Suppose my best friend is observing the scenario from a safe distance: he can see what is happening, but is protected from any exploding box. My surviving the first experience changes his probability that the box used in the first experience will explode the next time it is used from .5 to .333. Actually, I am not sure of that number (because I am not sure the law of succession applies here—it has been a long time since I read my E.T. Jaynes) but I am sure that his probability changes from .5 to something less than .5. And my best friend can communicate that fact to me: “Richard,” he can say, “stick with the same box used in your first experience.” But his message has the same defect that my directly observing the behavior of the box has: namely, since I cannot survive the outcome that would have led him to increase his probability that the box will explode the next time it is used, I cannot update on the fact that his probability has decreased.
Students of E.T. Jaynes know that observer A’s probability of hypothesis H can differ from observer B’s probability: this happens when A has seen evidence for or against H that B has not seen yet. Well, here we have a case where A’s probability can differ from B’s even though A and B have seen the same sequence of evidence about H: namely, that happens when one of the observers could not have survived having observed a sequence of events (different from the sequence that actually happened) that the other observer could have survived.
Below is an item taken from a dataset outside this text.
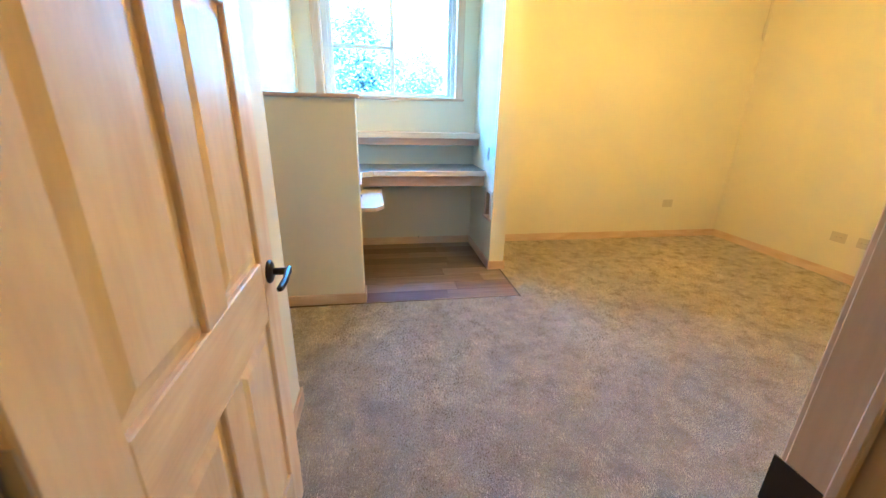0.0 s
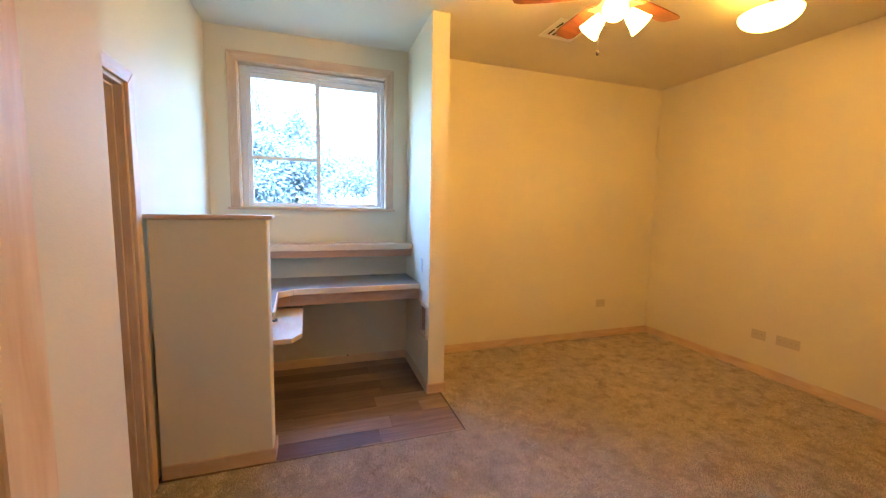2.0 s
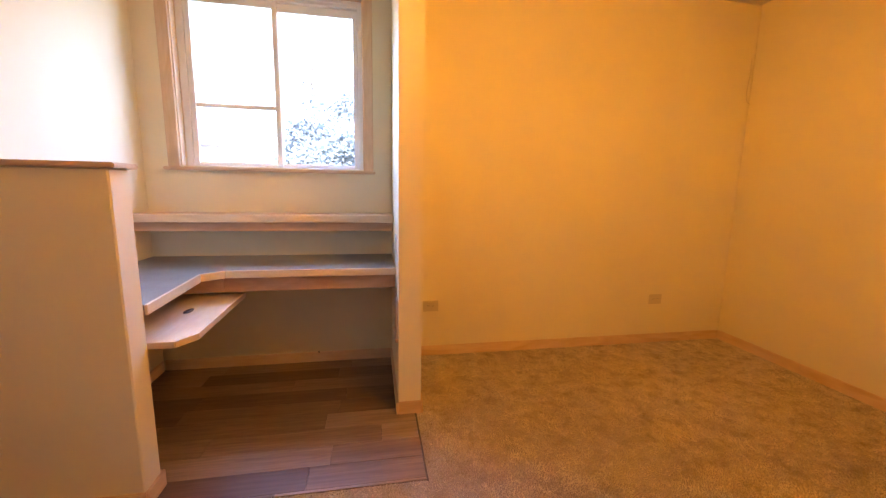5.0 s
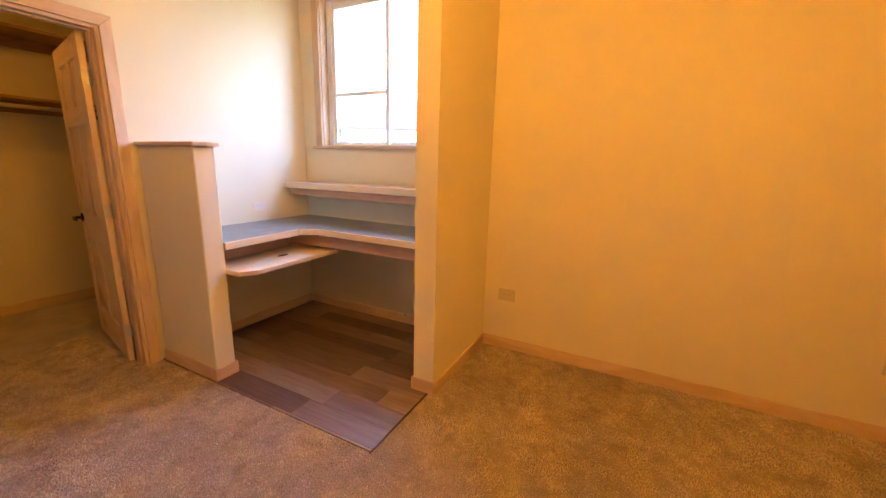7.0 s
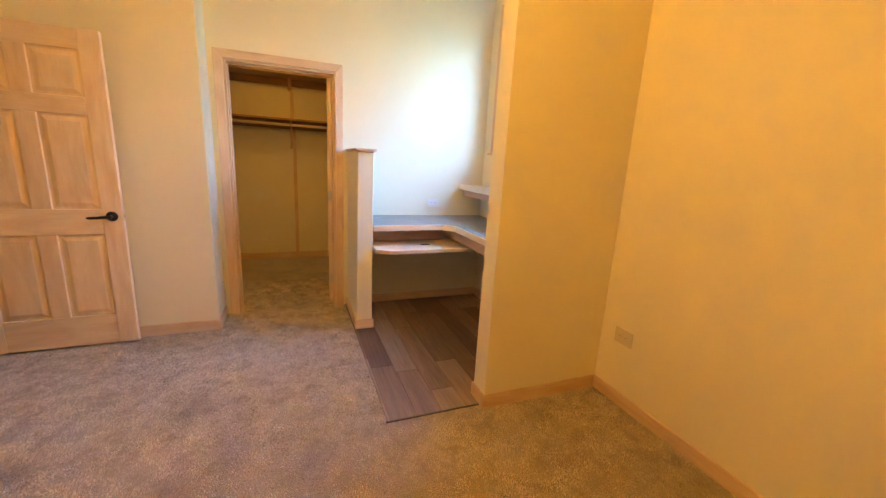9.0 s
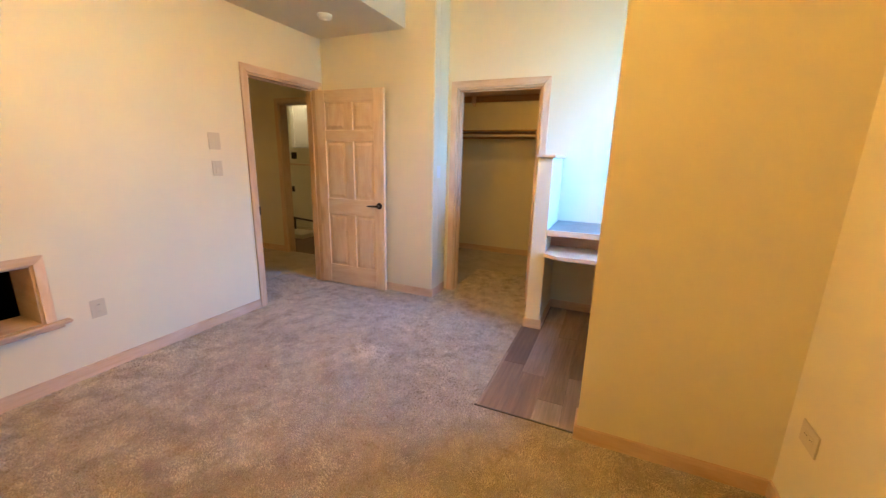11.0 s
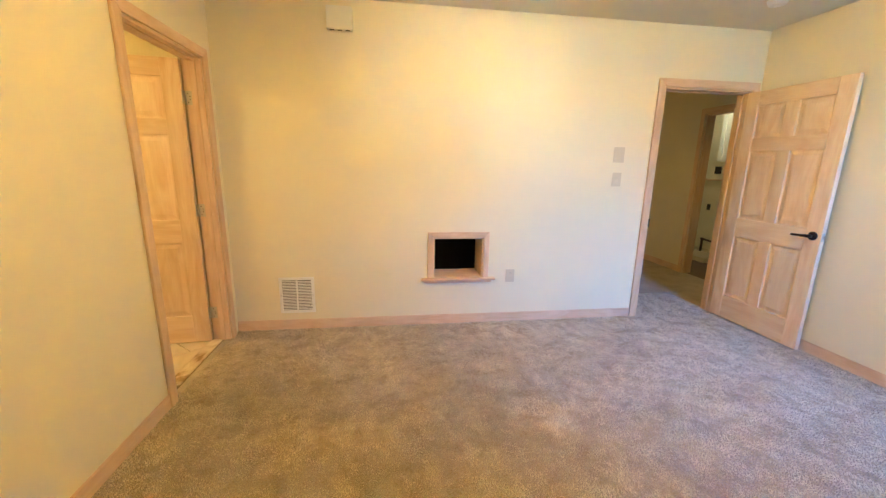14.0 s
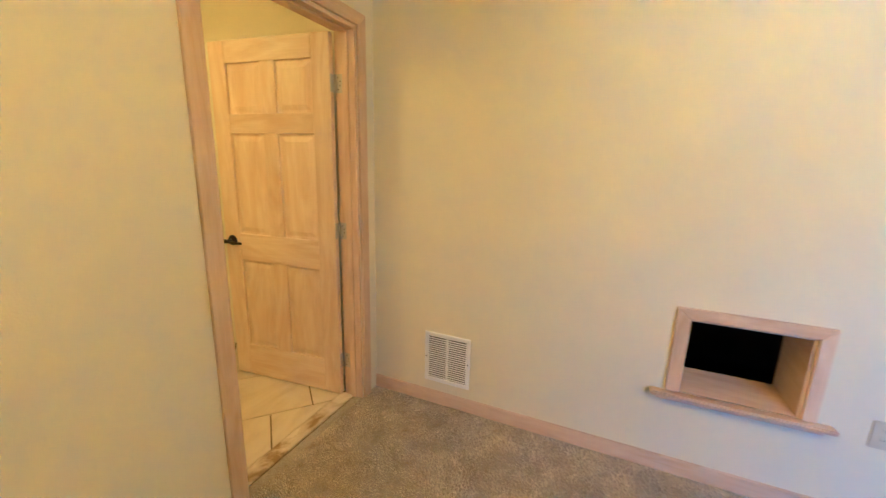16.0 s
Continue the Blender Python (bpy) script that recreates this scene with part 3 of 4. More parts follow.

TropicalFruit and I have taken this discussion private (in order to avoid flooding this comment section with discussion on a point only very distantly related to the OP.) However if you have any interest in the discussion, ask one of us for a copy. (We have both agreed to provide a copy to whoever asks.)
I would like a copy of the discussion.
It seems to me there is a distinction to be made: It is one thing to conclude that, 1) Eliezer doesn’t know how to predict the date of AI Doom. That’s different from asserting that 2) AI Doom is not going to happen. 1 is not evidence for 2.